Purchase method is one method of accounting for acquisition of one company by another. This method is used when the stock of a subsidiary is acquired by cash payment. It is also used when a parent issues bonds payable or capital stock to acquire the stock of a subsidiary company.

Under the purchase method, the acquiring corporation records the net assets acquired at the fair market value of the consideration given. Any excess of the purchase price over the fair market value of the net identifiable assets is recorded as goodwill. The acquiring corporation then records periodic charges to income for the depreciation of the excess price over book value of net identifiable assets. Goodwill is subject to an annual impairment test. Note that goodwill already on the books of the acquired company is not brought forth. Net income of the acquired company is brought forth from the acquisition date to year end. The direct costs of the purchase reduce the fair value of securities issued and indirect costs are expensed.

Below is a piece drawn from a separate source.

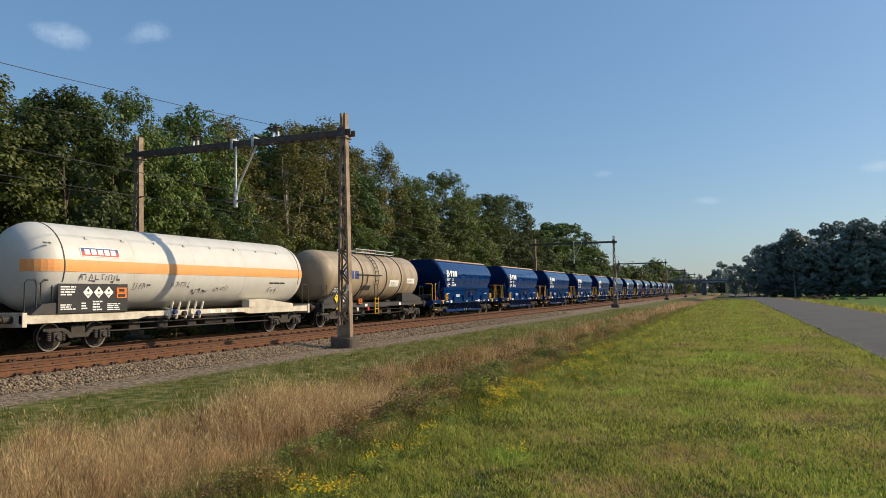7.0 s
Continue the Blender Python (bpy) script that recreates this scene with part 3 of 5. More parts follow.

Therefore, in preparing consolidated financial statements, a worksheet is used to determine the necessary elimination entries. These entries are used for this purpose only. They are not recorded in the financial records of the parent or its subsidiaries. The worksheet will contain the asset and liability account balances for the parent and each subsidiary. Debit and credit columns are provided for intercompany eliminations and a column is provided for the consolidated asset and liability account balances.

Intercompany eliminations include elimination of:

  1. Intercompany debt.
  2. Intercompany stock ownership.
  3. Intercompany revenue and expenses.